Profs discuss impact of religious freedom law
2 years ago
Indiana’s religious freedom law fuels talks as campaigns begin, Supreme Court inches toward ruling on same-sex marriage
A month after Indiana Gov. Mike Pence passed an amendment protecting LGBTQ citizens from discrimination in the state’s Religious Freedom Restoration Act, the law’s implementation could have an effect on an upcoming Supreme Court ruling and the presidential elections.
Pence approved the amendment to the IRFRA on April 2. The original act passed caused controversy over whether it it simply gave people more leeway to practice the mandates of their religion or if it allowed businesses to discriminate against customers.
After receiving backlash for signing the law, Pence made a statement before approving the amendments.
“I called upon the Indiana General Assembly to clarify that this new judicial standard would not create a license to discriminate or to deny services to any individual as its critics have alleged,” Pence said in the statement.
The political context within which it was passed increases its controversial impact. On April 28, the Supreme Court will begin to hear oral arguments about whether or not laws against same sex marriage are a violation of the equal protection clause.
“Many people, including myself, believe that the Supreme Court will hold that laws against same-sex marriage violate the equal protection clause,” said political science professor Anthony Champagne. “I think the perception of the Indiana law is (that) it is so close in time to this Supreme Court case that this was a way of providing a legal justification to discriminate against what will soon be legal same-sex marriage.”
This law, which will be enacted on July 1, will have an effect on the Republican primaries, said Robert Lowry, professor and program head in the School of Economic, Political and Policy Sciences. He also thinks it will deepen the divide between Republican social conservatives, who are aligned with thereligious right, and mainstream, business-oriented Republicans.
Pence is considering running for president in the 2016 campaign and his chances are affected by the enactment of this law, Lowry said.
“This did not help his chances,” Lowry said. “He approved the original law, and if you listened to the interest groups that supported it, they were supporting exactly what the critics were against.”
Champagne said he believes the IRFRA won’t have an effect on the presidential election.
“I can see this becoming an issue if the Supreme Court decides the way I think it will…,” Champagne said. “But I’m not sure this is a big enough issue to have legs to continue into the presidential election absent that Supreme Court decision.”
There are two implications to this law. One, it’s not limited to Indiana because a similar response was heard for an identical law in Arkansas.
“The other thing — the more important thing — is the extraordinarily negative reaction by the business community,” Champagne said. “I think that that has been quite remarkable; where the business community has basically said, ‘We don’t want this law. It’s bad for the state’s reputation, it’s bad for business and we’re opposed to this law.’”
Supporters of LGBTQ rights and corporations such as Angie’s List, Apple Inc. and the NCAA protested the original law’s approval.
There are two things that make the IRFRA especially controversial, Champagne said. First, the IRFRA had no provision like Texas’s does where the RFRA doesn’t supersede civil rights laws.

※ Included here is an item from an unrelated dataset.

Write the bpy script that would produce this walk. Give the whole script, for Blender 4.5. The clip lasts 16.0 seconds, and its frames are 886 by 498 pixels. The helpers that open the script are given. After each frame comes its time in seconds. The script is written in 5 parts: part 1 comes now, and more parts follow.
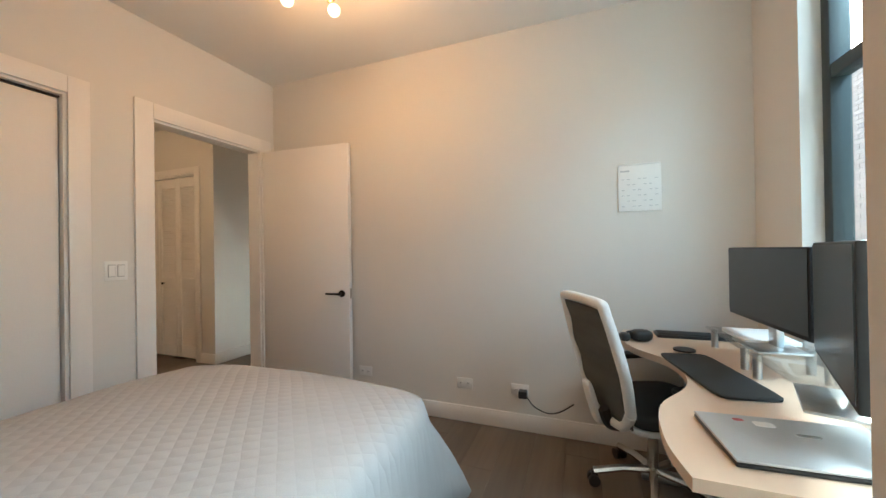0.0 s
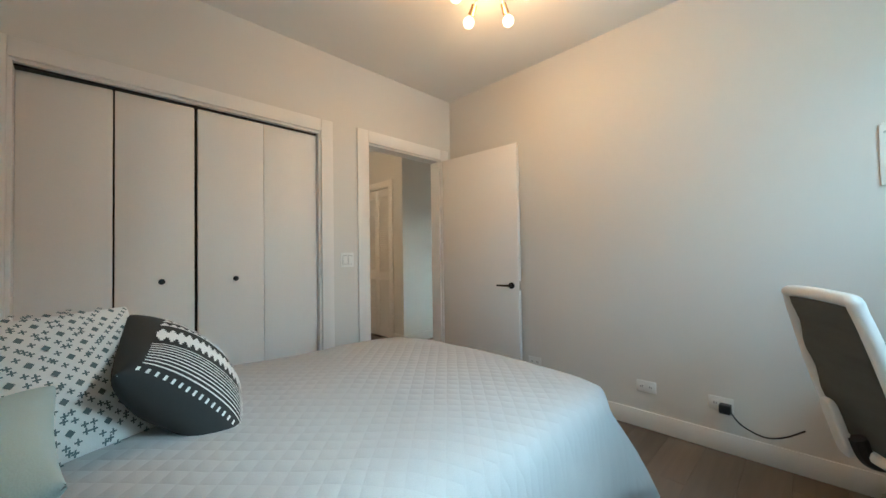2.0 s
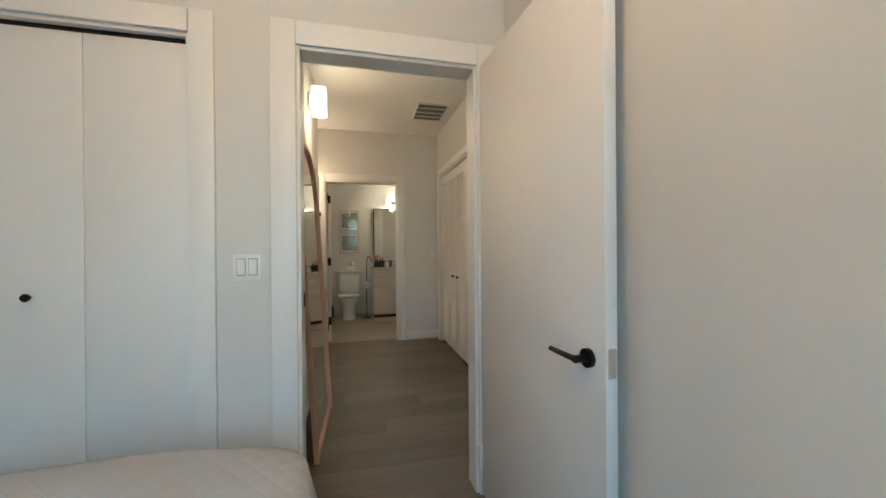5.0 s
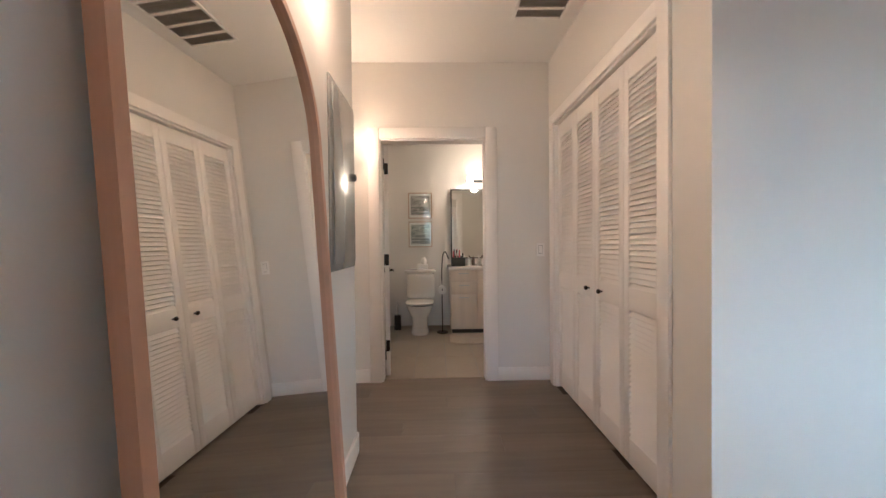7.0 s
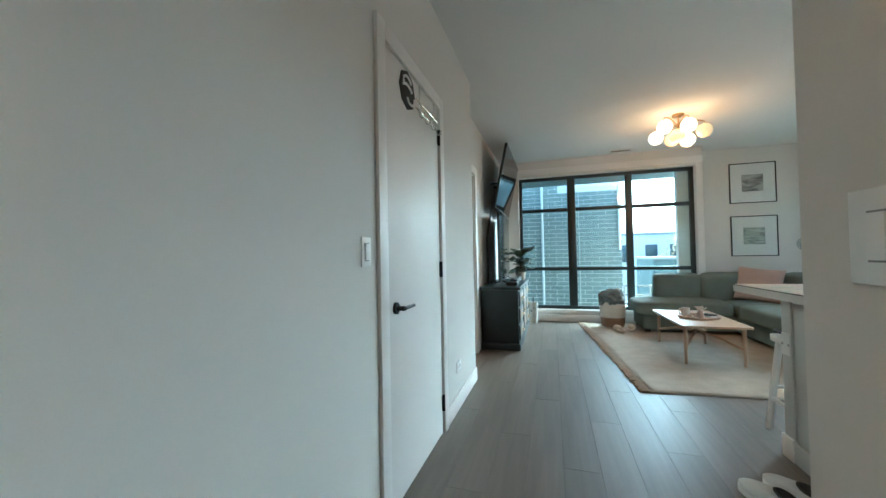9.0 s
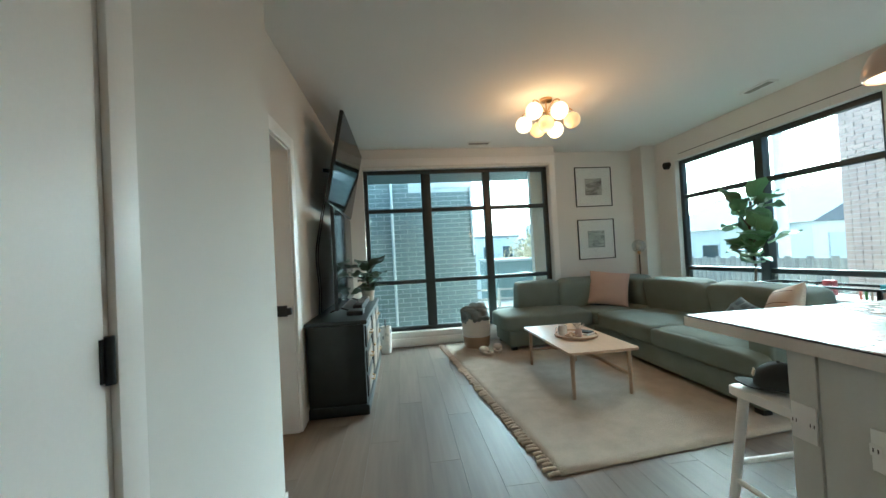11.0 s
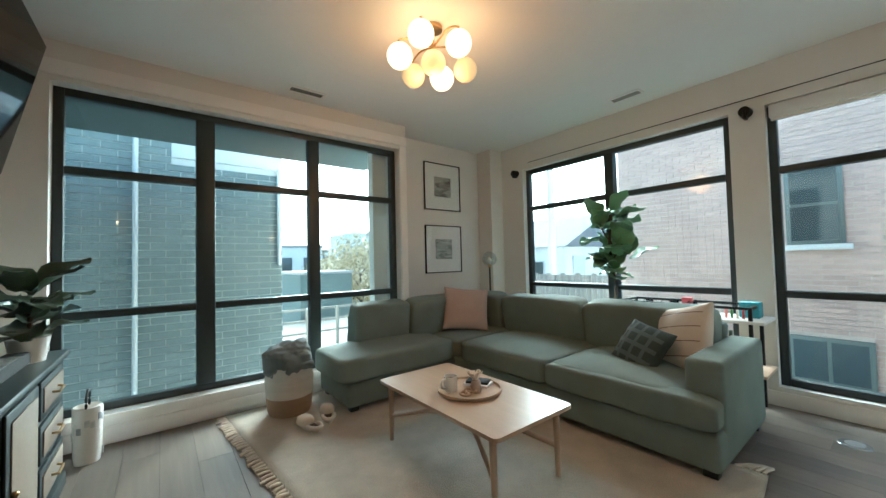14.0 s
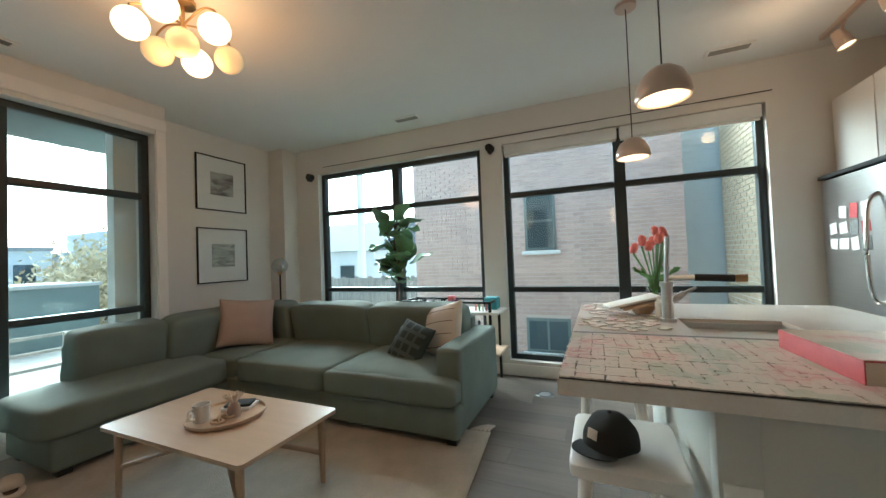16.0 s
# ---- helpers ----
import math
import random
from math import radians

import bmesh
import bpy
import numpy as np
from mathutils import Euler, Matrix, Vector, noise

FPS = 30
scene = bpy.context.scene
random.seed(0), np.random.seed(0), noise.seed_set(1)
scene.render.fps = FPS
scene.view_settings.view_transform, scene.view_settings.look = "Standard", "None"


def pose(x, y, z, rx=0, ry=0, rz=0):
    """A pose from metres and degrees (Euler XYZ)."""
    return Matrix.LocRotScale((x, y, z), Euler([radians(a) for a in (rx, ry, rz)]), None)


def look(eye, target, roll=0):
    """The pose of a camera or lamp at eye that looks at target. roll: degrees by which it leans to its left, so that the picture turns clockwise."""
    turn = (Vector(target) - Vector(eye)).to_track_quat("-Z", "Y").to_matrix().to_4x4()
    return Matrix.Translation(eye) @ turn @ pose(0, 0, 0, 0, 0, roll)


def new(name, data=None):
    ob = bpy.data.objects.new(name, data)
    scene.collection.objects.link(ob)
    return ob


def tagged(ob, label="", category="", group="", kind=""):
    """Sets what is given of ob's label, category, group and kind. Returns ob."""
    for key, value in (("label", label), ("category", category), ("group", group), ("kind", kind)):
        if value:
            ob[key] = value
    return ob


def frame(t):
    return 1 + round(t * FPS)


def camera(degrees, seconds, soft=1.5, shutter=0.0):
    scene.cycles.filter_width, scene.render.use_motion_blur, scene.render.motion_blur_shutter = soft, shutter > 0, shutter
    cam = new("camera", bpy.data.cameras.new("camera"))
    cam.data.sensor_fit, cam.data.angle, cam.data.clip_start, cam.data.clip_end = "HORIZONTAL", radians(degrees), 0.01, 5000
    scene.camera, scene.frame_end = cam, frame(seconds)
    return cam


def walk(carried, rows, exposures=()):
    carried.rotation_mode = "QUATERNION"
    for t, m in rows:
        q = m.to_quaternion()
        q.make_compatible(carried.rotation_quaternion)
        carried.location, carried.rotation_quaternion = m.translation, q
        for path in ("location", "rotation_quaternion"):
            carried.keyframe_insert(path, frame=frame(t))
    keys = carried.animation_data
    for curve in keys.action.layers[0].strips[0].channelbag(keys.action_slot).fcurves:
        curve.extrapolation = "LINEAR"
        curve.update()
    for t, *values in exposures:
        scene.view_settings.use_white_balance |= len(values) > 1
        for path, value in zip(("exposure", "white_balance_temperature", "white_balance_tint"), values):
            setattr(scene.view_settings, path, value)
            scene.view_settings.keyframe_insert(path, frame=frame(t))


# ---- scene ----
cam = camera(102.0, 16.0)
PATH = [
    (0, (2.583, -2.468, 1.227), (1.86, -0.603, 1.238), -0.9),
    (0.5, (2.582, -2.499, 1.228), (1.549, -0.787, 1.243), -1.1),
    (1, (2.599, -2.532, 1.211), (1.347, -0.973, 1.237), -0.9),
    (1.5, (2.584, -2.583, 1.184), (1.222, -1.119, 1.221), -1.2),
    (2, (2.566, -2.619, 1.154), (1.133, -1.225, 1.196), -0.9),
    (2.5, (2.487, -2.533, 1.155), (0.983, -1.215, 1.191), -0.7),
    (3, (2.272, -2.191, 1.169), (0.702, -0.952, 1.186), -0.9),
    (3.5, (2.142, -1.778, 1.162), (0.55, -0.568, 1.173), -1.1),
    (4, (2.05, -1.385, 1.18), (0.276, -0.462, 1.202), -0.9),
    (4.2, (2.01, -1.24, 1.188), (0.187, -0.418, 1.209), -0.6),
    (4.6, (1.95, -0.94, 1.2), (0.055, -0.30, 1.212), -0.5),
    (4.9, (1.77, -0.765, 1.21), (-0.16, -0.26, 1.21), -0.45),
    (5.3, (1.41, -0.685, 1.22), (-0.55, -0.31, 1.205), -0.4),
    (5.8, (0.96, -0.635, 1.23), (-1.02, -0.37, 1.19), -0.3),
    (6.3, (0.516, -0.606, 1.238), (-1.471, -0.393, 1.179), -0.3),
    (6.5, (0.347, -0.6, 1.206), (-1.649, -0.496, 1.159), -0.3),
    (7, (0.004, -0.632, 1.191), (-1.996, -0.595, 1.16), -0.6),
    (7.5, (-0.25, -0.534, 1.15), (-2.238, -0.321, 1.135), -0.8),
    (8, (-0.393, -0.331, 1.147), (-2.154, 0.616, 1.144), -0.9),
    (8.5, (-0.484, -0.06, 1.142), (-1.746, 1.491, 1.162), -0.8),
    (9, (-0.55, 0.18, 1.134), (-1.135, 2.092, 1.174), -1.1),
    (9.5, (-0.618, 0.485, 1.12), (-0.718, 2.482, 1.172), -1.2),
    (9.7, (-0.629, 0.625, 1.132), (-0.639, 2.624, 1.185), -1.6),
    (11.8, (-0.628, 2.145, 1.252), (-0.197, 4.098, 1.282), -1.8),
    (12, (-0.646, 2.289, 1.237), (-0.132, 4.221, 1.277), -1.3),
    (12.5, (-0.58, 2.582, 1.218), (0.098, 4.463, 1.252), -1.6),
    (13, (-0.534, 2.85, 1.225), (0.301, 4.667, 1.261), -1.6),
    (13.5, (-0.524, 3.053, 1.223), (0.498, 4.772, 1.258), -1.5),
    (14, (-0.513, 3.135, 1.198), (0.72, 4.708, 1.265), -1.4),
    (14.5, (-0.502, 3.117, 1.222), (0.856, 4.584, 1.295), -1.8),
    (15, (-0.474, 3.041, 1.243), (1.026, 4.362, 1.305), -2.0),
    (15.5, (-0.423, 2.957, 1.239), (1.259, 4.037, 1.296), -2.1),
    (16, (-0.38, 2.879, 1.228), (1.455, 3.673, 1.278), -2.2),
]
EXPOSURES = [(0.0, 3.38, 5580, -4), (1.0, 3.4, 4950, -11), (2.0, 3.42, 4880, -13), (4.2, 3.45, 4650, -16), (6.5, 4.1, 4420, -8), (7.5, 4.2, 4700, 5), (8.5, 3.6, 4550, -10), (9.5, 3.22, 4780, -13), (12.0, 3.05, 5050, -13), (14.0, 3.0, 5230, -9), (16.0, 2.75, 5350, -7)]
walk(cam, [(t, look(eye, target, roll)) for t, eye, target, roll in PATH], EXPOSURES)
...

The standard held over the past 50 years is that those involved in commerce need to serve all the public, Lowry said. Government has to consider that if it let’s people use religion as a basis to justify their actions, it becomes a convenient excuse that could cover the real reasons.
“My first reaction was, ‘Why do we need the law at all?’,” Lowry said. “Although, I tend to agree with the way the federal law has it — which is government actions that interfere with religious practices require a compelling justification and should be the least restrictive way of doing it.”
The concepts of free exercise of religion and the separation of church and state are two entirely different things. They overlap in the sense that if an exception is carved for the free exercise of one religion, it could seem as if the government is favoring that religion over others, thus establishing that religion, making it an issue involving the separation of church and state.
“There’s always been this big dispute about exactly what the separation of church and state means,” Lowry said. “Does it mean just that, a brick wall, no connection, no involvement between the government and religion? Or does it mean that the government has to be even handed in the way it treats all religions.”
Chief Justice William Rehnquist wrote about these two separate constitutional concepts and how they overlapped through what he called “play in the joints,” that in deciding one way on one of these issues you’re creating problems regarding the other, Champagne said.
“My own view is that the whole idea of carving out exceptions to allow for free exercise is probably a mistake,” Champagne said. “I wouldn’t even have RFRAs, I would maintain the secular rule. The RFRAs in general have been used very little since they’ve been passed and I think that’s some indication that the secular rule were correctly decided.”